江夫人手受伤,身体愈发虚弱,根本无法逃脱。
因此,她唯有听从时桑榆命令。
江君臣接过纱布,临时止血。他不着痕迹看眼身边手下,对方收到暗示,猛然掏出枪。
砰砰,一连串声响后,现场大部分人到底,血流成河。
那些死去的人,无一例外是江夫人带来的。一分钟内,江夫人损失了上百名手下。
看到地上没有气息的尸体,时桑榆浓密羽睫微抖。
“走吧。”一只大手搂住,拥住时桑榆。
而她夹持的工作由江君臣手下取代。
时桑榆点头,看似云淡风轻,身体却十分实诚,僵硬至极。接着,她几乎被江君臣半抱着离开,然后上车。
待车开到安全地区,江夫人被一脚踹出车门。几个滚动,江夫人跌入公路一侧的稻田内,身与脸全是泥水。
车上,时桑榆一直沉默。
江君臣重新包扎着伤口,双眼却一直看向时桑榆,眼里满是担心。
许久,时桑榆瞥眼男人受伤手臂,“江夫人不敢得罪司南枭,压根不会对我动真格,你今天本不用过来。”
这一层,他应该明白,可他来了,白白流血和受伤。还割动脉,当自己是不死金刚吗?
“我不来,岂不是被她笑话,这关乎我面子,和手下面前的威信。”江君臣哼唧一声,大手脱下外套,披在时桑榆身上。
趁势,他指腹微碰到时桑榆藕臂。
软乎乎,还有温热,她终于恢复正常了。
江君臣暗松口气,大手抬起,擦把额头的冷汗。他怕她被吓到,毕竟这种场面,一直是他极力回避。
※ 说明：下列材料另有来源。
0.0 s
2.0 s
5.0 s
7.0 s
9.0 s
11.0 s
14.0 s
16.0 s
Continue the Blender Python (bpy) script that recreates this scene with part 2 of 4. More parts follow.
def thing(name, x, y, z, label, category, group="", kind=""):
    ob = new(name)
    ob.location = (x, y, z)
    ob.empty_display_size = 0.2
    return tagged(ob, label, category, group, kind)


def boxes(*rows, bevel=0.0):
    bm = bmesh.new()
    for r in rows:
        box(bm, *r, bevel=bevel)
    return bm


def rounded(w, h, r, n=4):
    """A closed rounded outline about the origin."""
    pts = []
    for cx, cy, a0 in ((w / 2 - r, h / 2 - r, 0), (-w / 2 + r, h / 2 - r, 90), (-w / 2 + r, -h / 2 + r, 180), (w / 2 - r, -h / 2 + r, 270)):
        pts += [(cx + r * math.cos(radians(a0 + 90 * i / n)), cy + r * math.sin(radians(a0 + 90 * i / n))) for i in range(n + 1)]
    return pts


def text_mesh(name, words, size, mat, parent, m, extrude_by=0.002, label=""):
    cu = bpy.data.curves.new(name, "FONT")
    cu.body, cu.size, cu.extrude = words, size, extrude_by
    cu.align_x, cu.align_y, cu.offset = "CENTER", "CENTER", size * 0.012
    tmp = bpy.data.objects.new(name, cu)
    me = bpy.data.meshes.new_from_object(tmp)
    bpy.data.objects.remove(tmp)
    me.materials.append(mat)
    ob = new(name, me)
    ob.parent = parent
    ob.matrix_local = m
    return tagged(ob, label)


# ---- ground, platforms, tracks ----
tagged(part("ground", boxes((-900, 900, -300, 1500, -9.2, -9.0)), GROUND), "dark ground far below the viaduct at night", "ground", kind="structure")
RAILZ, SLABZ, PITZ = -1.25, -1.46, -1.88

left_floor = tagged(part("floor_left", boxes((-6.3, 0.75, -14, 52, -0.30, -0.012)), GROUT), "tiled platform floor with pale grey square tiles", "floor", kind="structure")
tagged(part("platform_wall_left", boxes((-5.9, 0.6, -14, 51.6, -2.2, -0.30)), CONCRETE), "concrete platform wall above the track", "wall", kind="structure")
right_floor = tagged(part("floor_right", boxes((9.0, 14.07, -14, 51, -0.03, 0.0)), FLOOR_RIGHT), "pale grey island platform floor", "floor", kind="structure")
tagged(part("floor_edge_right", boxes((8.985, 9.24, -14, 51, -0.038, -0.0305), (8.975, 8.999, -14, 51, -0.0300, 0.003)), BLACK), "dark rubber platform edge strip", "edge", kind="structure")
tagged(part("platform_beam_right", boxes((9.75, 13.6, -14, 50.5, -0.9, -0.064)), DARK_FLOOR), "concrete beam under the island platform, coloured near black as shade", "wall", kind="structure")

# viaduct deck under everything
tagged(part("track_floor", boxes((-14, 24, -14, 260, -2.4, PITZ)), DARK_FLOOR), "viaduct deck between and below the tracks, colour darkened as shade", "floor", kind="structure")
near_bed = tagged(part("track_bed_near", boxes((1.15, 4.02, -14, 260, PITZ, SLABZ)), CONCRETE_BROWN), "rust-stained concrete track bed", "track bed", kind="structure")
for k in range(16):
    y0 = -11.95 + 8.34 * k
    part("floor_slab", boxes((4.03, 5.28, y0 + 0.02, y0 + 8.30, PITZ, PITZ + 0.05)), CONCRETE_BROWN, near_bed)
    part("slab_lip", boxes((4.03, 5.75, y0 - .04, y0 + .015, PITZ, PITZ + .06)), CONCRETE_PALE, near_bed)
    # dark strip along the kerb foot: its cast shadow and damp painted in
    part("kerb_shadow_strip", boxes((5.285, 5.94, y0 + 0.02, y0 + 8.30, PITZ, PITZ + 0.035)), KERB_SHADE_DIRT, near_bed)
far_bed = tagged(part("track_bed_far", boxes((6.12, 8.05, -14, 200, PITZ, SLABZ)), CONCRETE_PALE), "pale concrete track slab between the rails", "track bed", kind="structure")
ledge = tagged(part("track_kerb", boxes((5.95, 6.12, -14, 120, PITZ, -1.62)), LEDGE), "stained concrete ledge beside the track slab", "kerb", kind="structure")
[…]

“别担心,我不是第一次拿刀,才不会被吓到。至于死人,我也没少看过。”时桑榆单手托着脸颊,感觉到江君臣的担心。
以前在监狱,从宿舍大姐拿刀欺负她开始,她也学会了保护自己。谁敢伤她,她头断血流,也要狠刺那人几刀。
还有一次,同个房间的某个犯人,有精神类疾病。不知被什么刺激到,在监狱组织大扫除时,突然发疯冲向她,手里还拿着半截木片。
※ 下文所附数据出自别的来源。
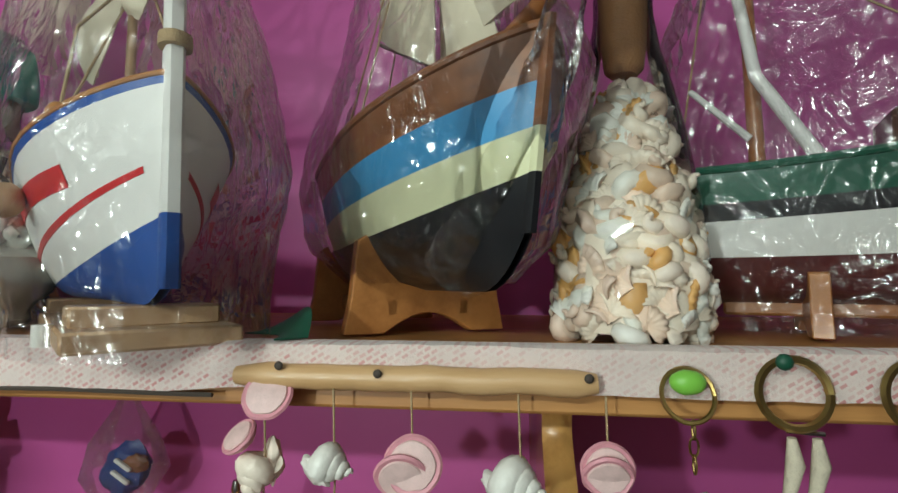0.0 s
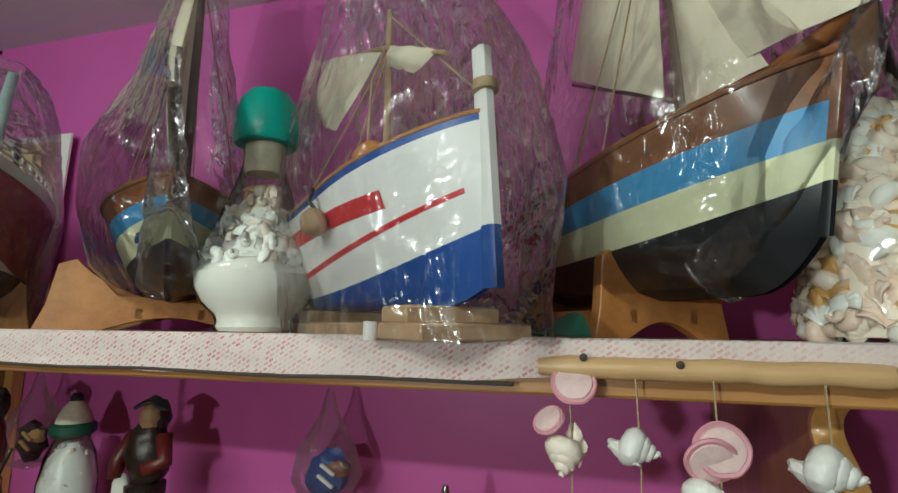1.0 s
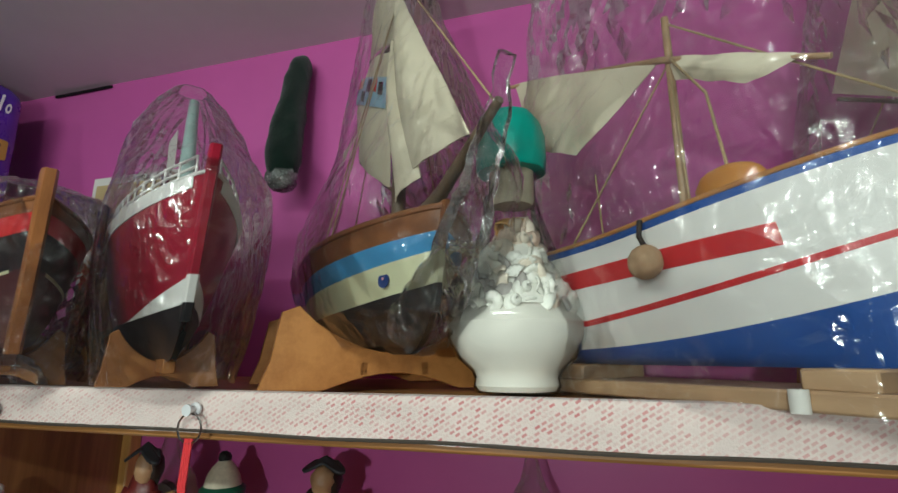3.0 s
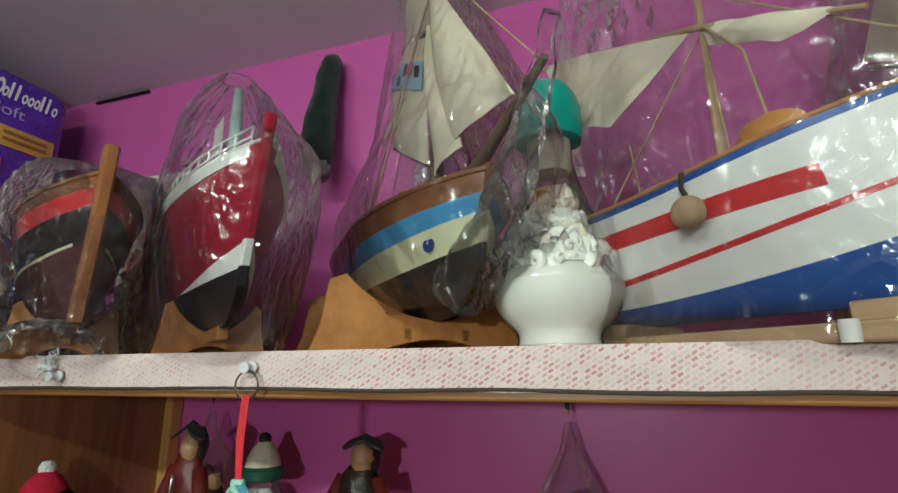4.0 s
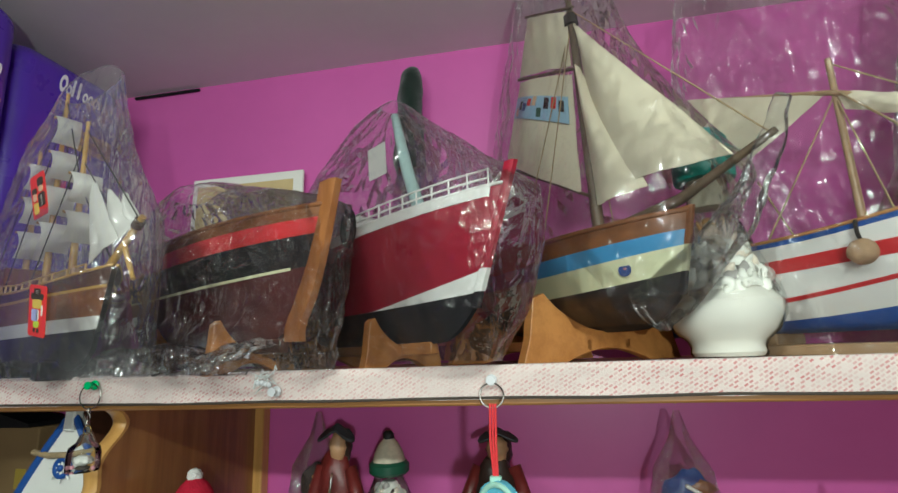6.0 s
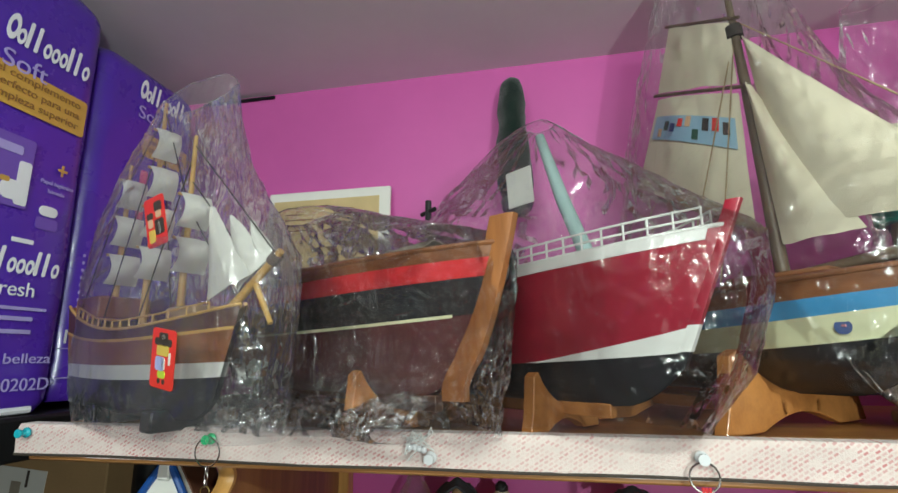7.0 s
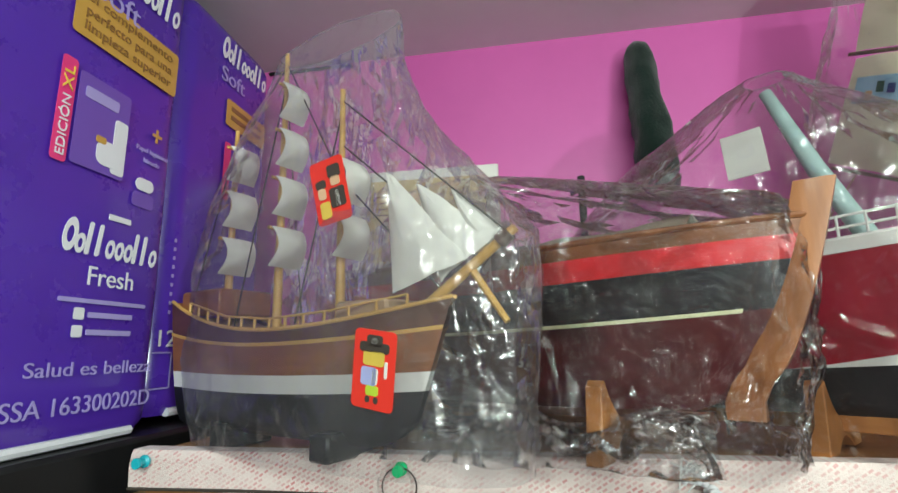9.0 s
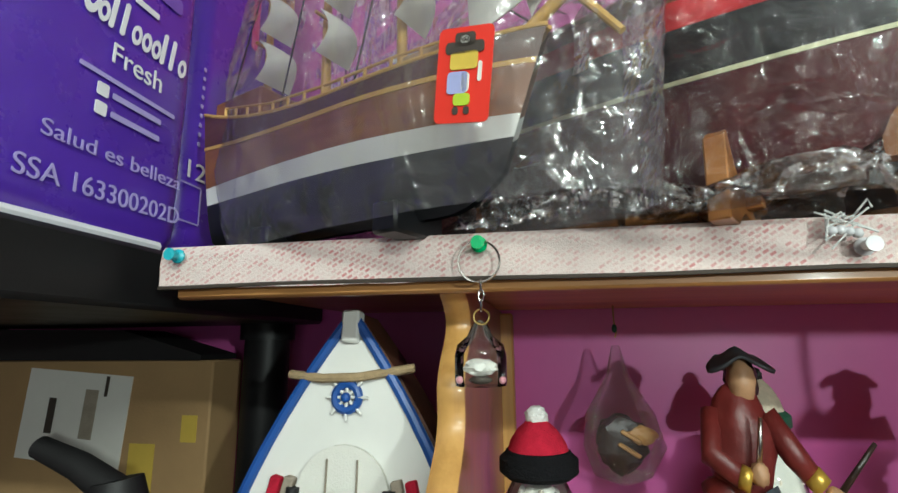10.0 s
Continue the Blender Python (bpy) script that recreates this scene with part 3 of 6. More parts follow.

那是从笤帚上掰下,似没有杀伤力,但倾斜的口子和刀一样,能捅破人的胸膛。
所以,别人以为两女犯人打架,都在旁观,却不曾想到对方想杀她。为了生存,她在对方最靠近自己时,用力出手,扭转对方的手。
那块木片,当即深刺穿对方肚子。